WHAT IS BEING ASKED
In the listing below, find the line containing "import bmesh" and the line containing "scene.render.fps = FPS". Repeat exactly those two lines and every line between them, nothing more.

SUPPLIED DATA
━━━

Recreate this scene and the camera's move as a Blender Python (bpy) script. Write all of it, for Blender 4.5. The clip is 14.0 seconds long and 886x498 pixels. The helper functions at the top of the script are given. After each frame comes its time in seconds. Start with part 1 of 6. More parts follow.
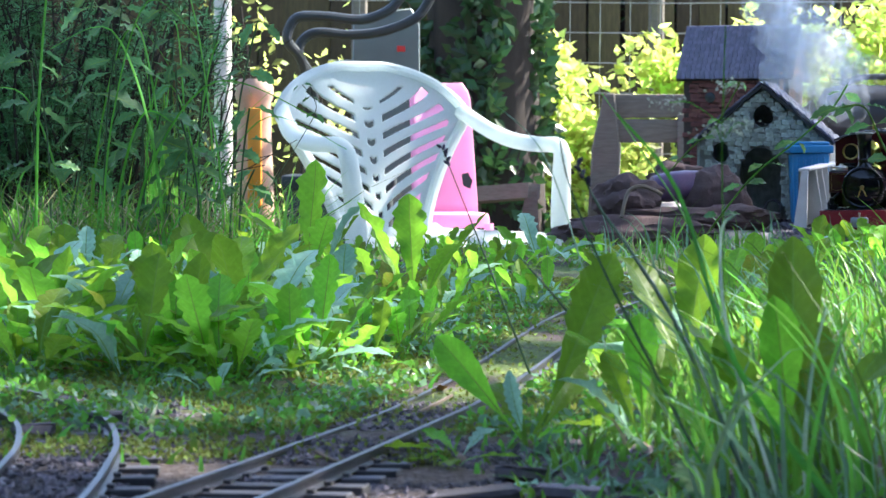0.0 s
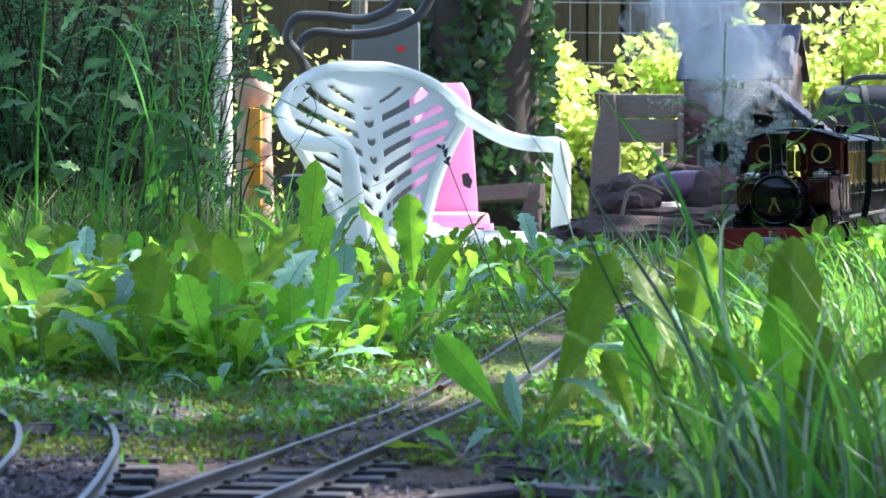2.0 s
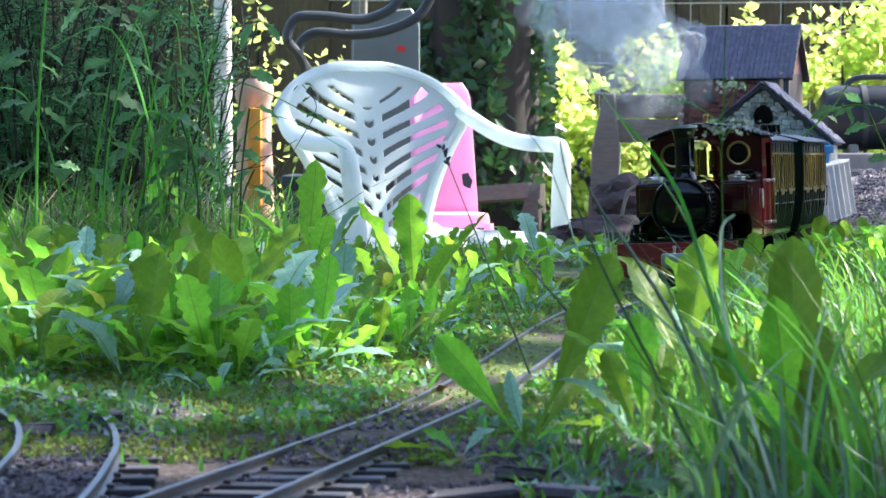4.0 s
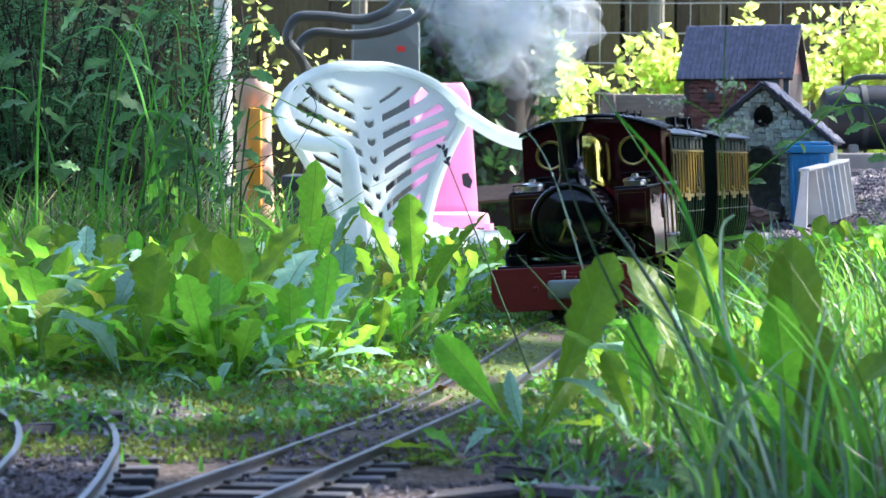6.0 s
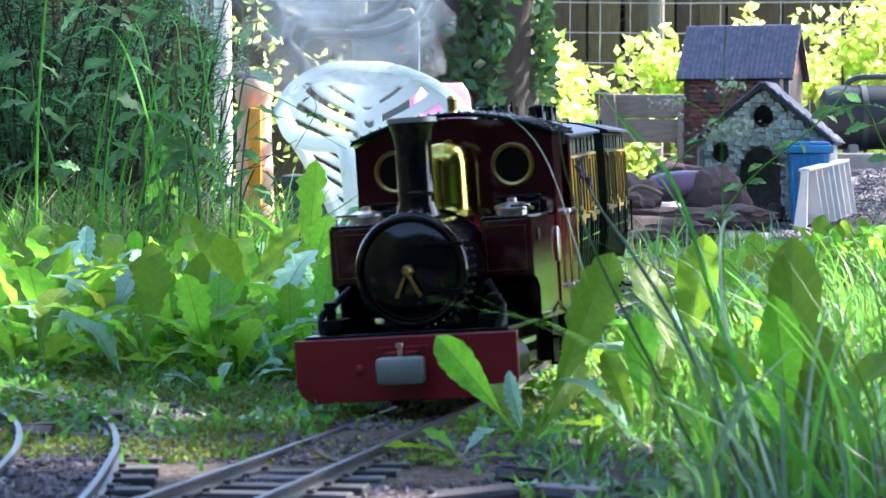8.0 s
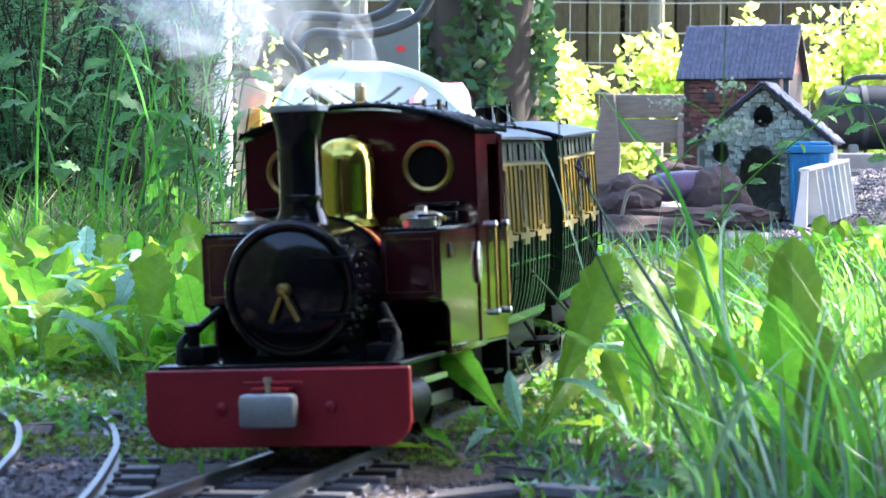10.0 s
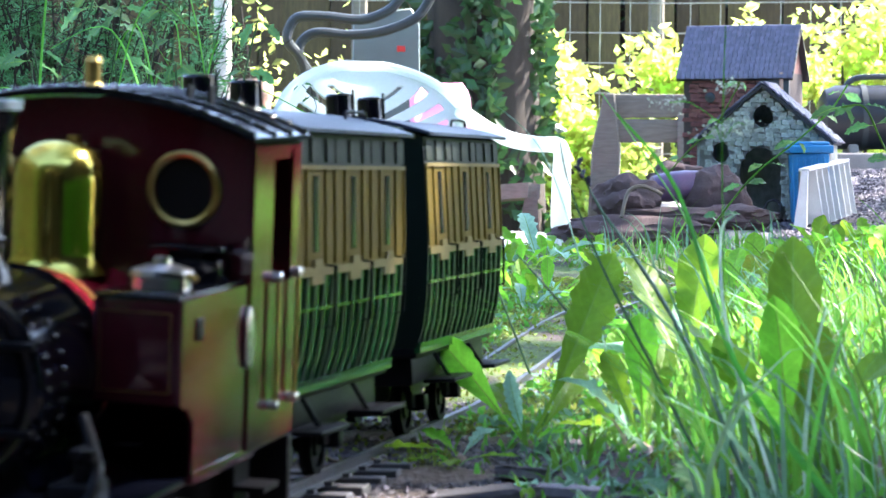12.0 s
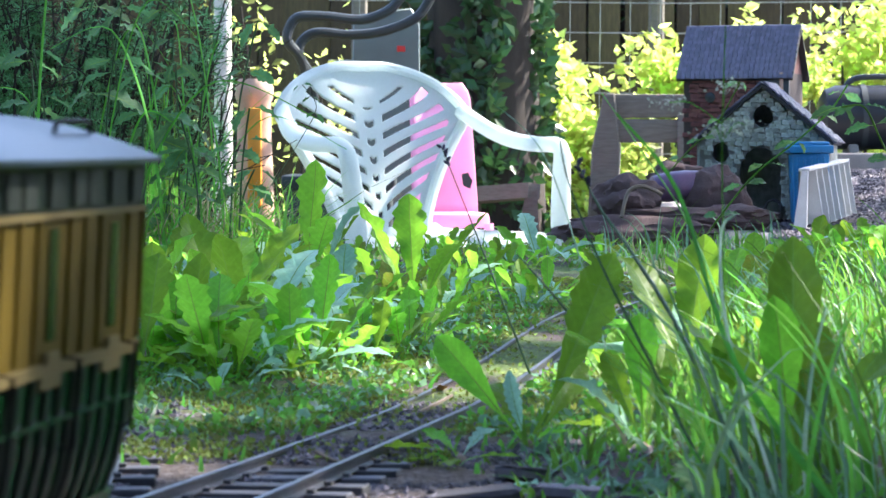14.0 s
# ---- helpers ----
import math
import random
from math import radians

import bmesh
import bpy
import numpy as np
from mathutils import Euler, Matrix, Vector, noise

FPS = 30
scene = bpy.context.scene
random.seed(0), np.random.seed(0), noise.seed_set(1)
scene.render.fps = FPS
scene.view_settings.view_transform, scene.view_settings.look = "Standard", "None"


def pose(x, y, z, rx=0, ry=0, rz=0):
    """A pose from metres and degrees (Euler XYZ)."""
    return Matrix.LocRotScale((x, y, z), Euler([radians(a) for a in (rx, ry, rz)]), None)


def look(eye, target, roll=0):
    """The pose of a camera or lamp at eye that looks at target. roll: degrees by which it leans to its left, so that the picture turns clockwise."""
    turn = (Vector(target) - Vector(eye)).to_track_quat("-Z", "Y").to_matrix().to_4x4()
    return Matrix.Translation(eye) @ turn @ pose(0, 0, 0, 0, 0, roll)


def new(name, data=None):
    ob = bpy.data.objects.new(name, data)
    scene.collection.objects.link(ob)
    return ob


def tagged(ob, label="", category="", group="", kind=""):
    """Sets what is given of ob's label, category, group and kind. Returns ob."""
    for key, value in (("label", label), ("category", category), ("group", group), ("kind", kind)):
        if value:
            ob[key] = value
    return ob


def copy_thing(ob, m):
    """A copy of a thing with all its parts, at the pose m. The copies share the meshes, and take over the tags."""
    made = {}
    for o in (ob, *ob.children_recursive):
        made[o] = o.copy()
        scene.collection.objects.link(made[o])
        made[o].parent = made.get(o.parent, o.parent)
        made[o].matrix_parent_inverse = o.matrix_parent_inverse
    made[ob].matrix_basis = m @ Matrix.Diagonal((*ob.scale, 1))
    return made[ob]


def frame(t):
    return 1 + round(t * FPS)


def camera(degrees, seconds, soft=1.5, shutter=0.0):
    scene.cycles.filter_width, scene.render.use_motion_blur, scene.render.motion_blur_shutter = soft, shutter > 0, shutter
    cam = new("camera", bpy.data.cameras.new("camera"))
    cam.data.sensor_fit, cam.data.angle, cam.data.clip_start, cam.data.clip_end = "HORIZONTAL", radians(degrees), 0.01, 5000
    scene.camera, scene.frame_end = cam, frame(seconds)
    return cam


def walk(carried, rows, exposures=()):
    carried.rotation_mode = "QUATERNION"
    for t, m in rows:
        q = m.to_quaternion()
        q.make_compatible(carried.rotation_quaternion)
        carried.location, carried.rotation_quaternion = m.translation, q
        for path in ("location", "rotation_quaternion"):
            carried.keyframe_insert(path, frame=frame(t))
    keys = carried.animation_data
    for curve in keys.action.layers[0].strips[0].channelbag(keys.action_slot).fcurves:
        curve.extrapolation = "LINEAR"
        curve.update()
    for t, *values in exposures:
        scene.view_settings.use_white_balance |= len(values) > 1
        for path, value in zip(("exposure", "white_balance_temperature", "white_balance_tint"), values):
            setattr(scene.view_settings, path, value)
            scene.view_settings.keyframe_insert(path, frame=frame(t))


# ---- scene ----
# ---- camera ----
EYE_Z = 0.1445
cam = camera(19.77, 14.0, soft=1.4, shutter=0.4)
cam.data.dof.use_dof = True
cam.data.dof.focus_distance = 2.5
cam.data.dof.aperture_fstop = 42.0
STOPS = 2.14
BRIGHTEN = [(0.0, 0.0), (3.0, 0.0), (5.5, 0.1), (6.5, 0.2), (7.5, 0.35), (8.2, 0.58), (10.4, 0.98), (11.0, 1.06), (11.6, 1.02), (12.5, 0.68), (13.3, 0.34), (14.0, 0.15)]
EYE = pose(0, 0, EYE_Z, 90 - 2.346, 0, 0)
walk(cam, [(0.0, EYE), (14.0, EYE)], exposures=[(t, STOPS + e, 6250, 14) for t, e in BRIGHTEN])

# ---- world and sun ----
SUN_FROM = Vector((0.80, 0.42, 0.95)).normalized()
world = bpy.data.worlds.new("sky")
scene.world = world
world.use_nodes = True
wn = world.node_tree.nodes
wl = world.node_tree.links
sky = wn.new("ShaderNodeTexSky")
sky.sky_type = "NISHITA"
sky.sun_disc = False
sky.sun_elevation = math.asin(SUN_FROM.z)
sky.sun_rotation = math.atan2(SUN_FROM.x, SUN_FROM.y)
wl.new(sky.outputs[0], wn["Background"].inputs[0])
wn["Background"].inputs[1].default_value = 0.15
sun = new("sun", bpy.data.lights.new("sun", "SUN"))
sun.data.energy = 5.0
sun.data.angle = radians(0.6)
sun.data.color = (1.0, 0.93, 0.80)
sun.matrix_world = look(SUN_FROM * 20, (0, 0, 0))


# ---- materials ----
def mat(name, base, rough=0.6, metal=0.0, vary=0.25, scale=40.0, bump=0.15, second=None, coat=0.0,
        translucent=0.0, island=0.0, obj=0.0, fine=400.0, spec=0.5, stretch=(1, 1, 1), veins=0.0):
    """Principled surface with variation at two scales, fine relief and, for leaves, light passing through."""
    m = bpy.data.materials.new(name)
    m.use_nodes = True
    n, l = m.node_tree.nodes, m.node_tree.links
    p = n["Principled BSDF"]
    tc = n.new("ShaderNodeTexCoord")
    mp = n.new("ShaderNodeMapping")
    mp.inputs["Scale"].default_value = stretch
    l.new(tc.outputs["Object"], mp.inputs[0])
    big = n.new("ShaderNodeTexNoise")
    big.inputs["Scale"].default_value, big.inputs["Detail"].default_value = scale, 5
    small = n.new("ShaderNodeTexNoise")
    small.inputs["Scale"].default_value, small.inputs["Detail"].default_value = fine, 3
    l.new(mp.outputs[0], big.inputs["Vector"])
    l.new(mp.outputs[0], small.inputs["Vector"])
    second = second or tuple(c * 0.45 for c in base)
    ramp = n.new("ShaderNodeValToRGB")
    ramp.color_ramp.elements[0].position, ramp.color_ramp.elements[1].position = 0.35, 0.65
    ramp.color_ramp.elements[0].color, ramp.color_ramp.elements[1].color = (0, 0, 0, 1), (1, 1, 1, 1)
    l.new(big.outputs["Fac"], ramp.inputs[0])
    mul = n.new("ShaderNodeMath")
    mul.operation = "MULTIPLY"
    mul.inputs[1].default_value = vary
    l.new(ramp.outputs[0], mul.inputs[0])
    mix = n.new("ShaderNodeMix")
    mix.data_type = "RGBA"
    mix.inputs["A"].default_value, mix.inputs["B"].default_value = (*base, 1), (*second, 1)
    l.new(mul.outputs[0], mix.inputs["Factor"])
    colour = mix.outputs["Result"]
    hsv = n.new("ShaderNodeHueSaturation")
    l.new(colour, hsv.inputs["Color"])
    ma = n.new("ShaderNodeMapRange")
    ma.inputs["To Min"].default_value, ma.inputs["To Max"].default_value = 1 - vary * 0.6, 1 + vary * 0.6
    l.new(small.outputs["Fac"], ma.inputs["Value"])
    val = ma.outputs["Result"]
    for amount, node, socket in ((island, "ShaderNodeNewGeometry", "Random Per Island"), (obj, "ShaderNodeObjectInfo", "Random")):
        if amount:
            g = n.new(node)
            r = n.new("ShaderNodeMapRange")
            r.inputs["To Min"].default_value, r.inputs["To Max"].default_value = 1 - amount, 1 + amount
            l.new(g.outputs[socket], r.inputs["Value"])
            mm = n.new("ShaderNodeMath")
            mm.operation = "MULTIPLY"
            l.new(val, mm.inputs[0])
            l.new(r.outputs["Result"], mm.inputs[1])
            val = mm.outputs[0]
            rh = n.new("ShaderNodeMapRange")
            rh.inputs["To Min"].default_value, rh.inputs["To Max"].default_value = 0.5 - amount * 0.06, 0.5 + amount * 0.05
            l.new(g.outputs[socket], rh.inputs["Value"])
            l.new(rh.outputs["Result"], hsv.inputs["Hue"])
    l.new(val, hsv.inputs["Value"])
    l.new(hsv.outputs["Color"], p.inputs["Base Color"])
    p.inputs["Roughness"].default_value, p.inputs["Metallic"].default_value = rough, metal
    p.inputs["Specular IOR Level"].default_value = spec
    if coat:
        p.inputs["Coat Weight"].default_value, p.inputs["Coat Roughness"].default_value = coat, 0.08
    if bump:
        b = n.new("ShaderNodeBump")
        b.inputs["Strength"].default_value, b.inputs["Distance"].default_value = bump, 0.002
        add = n.new("ShaderNodeMath")
        add.operation = "ADD"
        l.new(big.outputs["Fac"], add.inputs[0])
        l.new(small.outputs["Fac"], add.inputs[1])
        height = add.outputs[0]
        if veins:
            # ribs that run from the middle of a leaf out to its edges
            sep = n.new("ShaderNodeSeparateXYZ")
            l.new(tc.outputs["Object"], sep.inputs[0])
            ab = n.new("ShaderNodeMath")
            ab.operation = "ABSOLUTE"
            l.new(sep.outputs["X"], ab.inputs[0])
            run_ = n.new("ShaderNodeMath")
            run_.operation = "MULTIPLY_ADD"
            run_.inputs[1].default_value = -0.9
            l.new(ab.outputs[0], run_.inputs[0])
            l.new(sep.outputs["Y"], run_.inputs[2])
            wob = n.new("ShaderNodeMath")
            wob.operation = "MULTIPLY_ADD"
            wob.inputs[1].default_value = 0.006
            l.new(big.outputs["Fac"], wob.inputs[0])
            l.new(run_.outputs[0], wob.inputs[2])
            fr = n.new("ShaderNodeMath")
            fr.operation = "PINGPONG"
            fr.inputs[1].default_value = 0.0045
            l.new(wob.outputs[0], fr.inputs[0])
            sc = n.new("ShaderNodeMapRange")
            sc.interpolation_type = "SMOOTHSTEP"
            sc.inputs["From Max"].default_value = 0.0018
            sc.inputs["To Max"].default_value = veins
            l.new(fr.outputs[0], sc.inputs["Value"])
            both = n.new("ShaderNodeMath")
            both.operation = "ADD"
            l.new(height, both.inputs[0])
            l.new(sc.outputs["Result"], both.inputs[1])
            height = both.outputs[0]
            pale = n.new("ShaderNodeMapRange")
            pale.inputs["From Max"].default_value = veins
            pale.inputs["To Min"].default_value, pale.inputs["To Max"].default_value = 1.08, 1.0
            l.new(sc.outputs["Result"], pale.inputs["Value"])
            vm = n.new("ShaderNodeMath")
            vm.operation = "MULTIPLY"
            l.new(val, vm.inputs[0])
            l.new(pale.outputs["Result"], vm.inputs[1])
            l.new(vm.outputs[0], hsv.inputs["Value"])
        l.new(height, b.inputs["Height"])
        l.new(b.outputs[0], p.inputs["Normal"])
    if translucent:
        t = n.new("ShaderNodeBsdfTranslucent")
        warm = n.new("ShaderNodeHueSaturation")
        warm.inputs["Hue"].default_value, warm.inputs["Saturation"].default_value, warm.inputs["Value"].default_value = 0.495, 0.98, 1.7
        l.new(hsv.outputs["Color"], warm.inputs["Color"])
        l.new(warm.outputs[0], t.inputs[0])
        ms = n.new("ShaderNodeMixShader")
        ms.inputs[0].default_value = translucent
        l.new(p.outputs[0], ms.inputs[1])
        l.new(t.outputs[0], ms.inputs[2])
        l.new(ms.outputs[0], n["Material Output"].inputs[0])
    return m


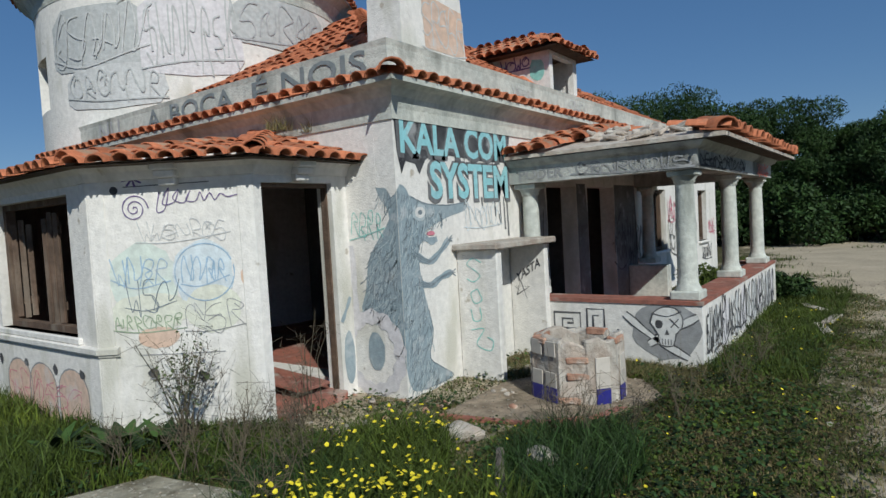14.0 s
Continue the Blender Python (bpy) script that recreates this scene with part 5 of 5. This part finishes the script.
# unseen tree, added so that its crown shades the shrub and the forecourt's edge
tree("shade_tree", -15.6, -12.3, 6.0, 5.2, "leaf_bush", 44000, 0.13, "unseen dark evergreen tree added for its shade on the forecourt", "tree", 235, 1, 0.36, 26, "", 0.5, 0.8, 0.19)
for k, (x, y, w, h) in enumerate(((-40, 20, 7, 4.5), (-36, 24, 6, 4.0), (-33, 27, 6, 3.8), (-30, 29, 6, 3.6), (-44, 17, 7, 5.5), (-27, 28, 5, 2.6), (-50, 14, 8, 6.0), (-24, 26, 5, 2.2), (-46, 28, 7, 4), (-40, 33, 7, 4))):
    shrub(x, y, w, h, "leaf_bush" if k % 3 else "leaf_olive", 5000, 0.30, "dark thicket below the eucalyptus trees", 240 + k, "thicket", 12, "thickets")
for k, (x, y, w, h) in enumerate(((-18.3, 6.6, 2.2, 1.0), (-20.6, 8.3, 3.0, 1.2), (-16.7, 8.6, 2.6, 0.9), (-22.5, 10.5, 3, 1.3), (-27, 9, 4, 1.6), (-30, 13, 5, 1.9), (-26, 14, 4, 1.5), (-32, 6, 5, 2.0), (-24, 5.5, 3, 1.1), (-36, 2, 6, 2.4), (-21, 14, 4, 1.4))):
    shrub(x, y, w, h * 0.65, "dry_twig", 2600, 0.40, "dry brown thicket of bare twigs", 260 + k, "dry_shrub", 10, "dry shrubs", 0.05)
shrub(-14.4, 5.2, 1.5, 0.85, "leaf_bush", 3500, 0.12, "low dark bush growing round broken posts", 270)
# the pair of round bushes beyond the forecourt
shrub(-13.6, 12.1, 3.1, 3.8, "leaf_yellowish", 30000, 0.11, "tall rounded bush with yellowish green leaves", 281, puffs=20)
shrub(-12.2, 12.6, 3.1, 3.2, "leaf_bush", 26000, 0.11, "dense rounded dark green bush", 282, puffs=18)
shrub(-10.9, 12.9, 2.3, 2.25, "leaf_bush", 21000, 0.11, "dense rounded dark green bush", 283, puffs=16)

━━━

WRITTEN SOLUTION
import bmesh
import bpy
import numpy as np
from mathutils import Euler, Matrix, Vector, noise

FPS = 30
scene = bpy.context.scene
random.seed(0), np.random.seed(0), noise.seed_set(1)
scene.render.fps = FPS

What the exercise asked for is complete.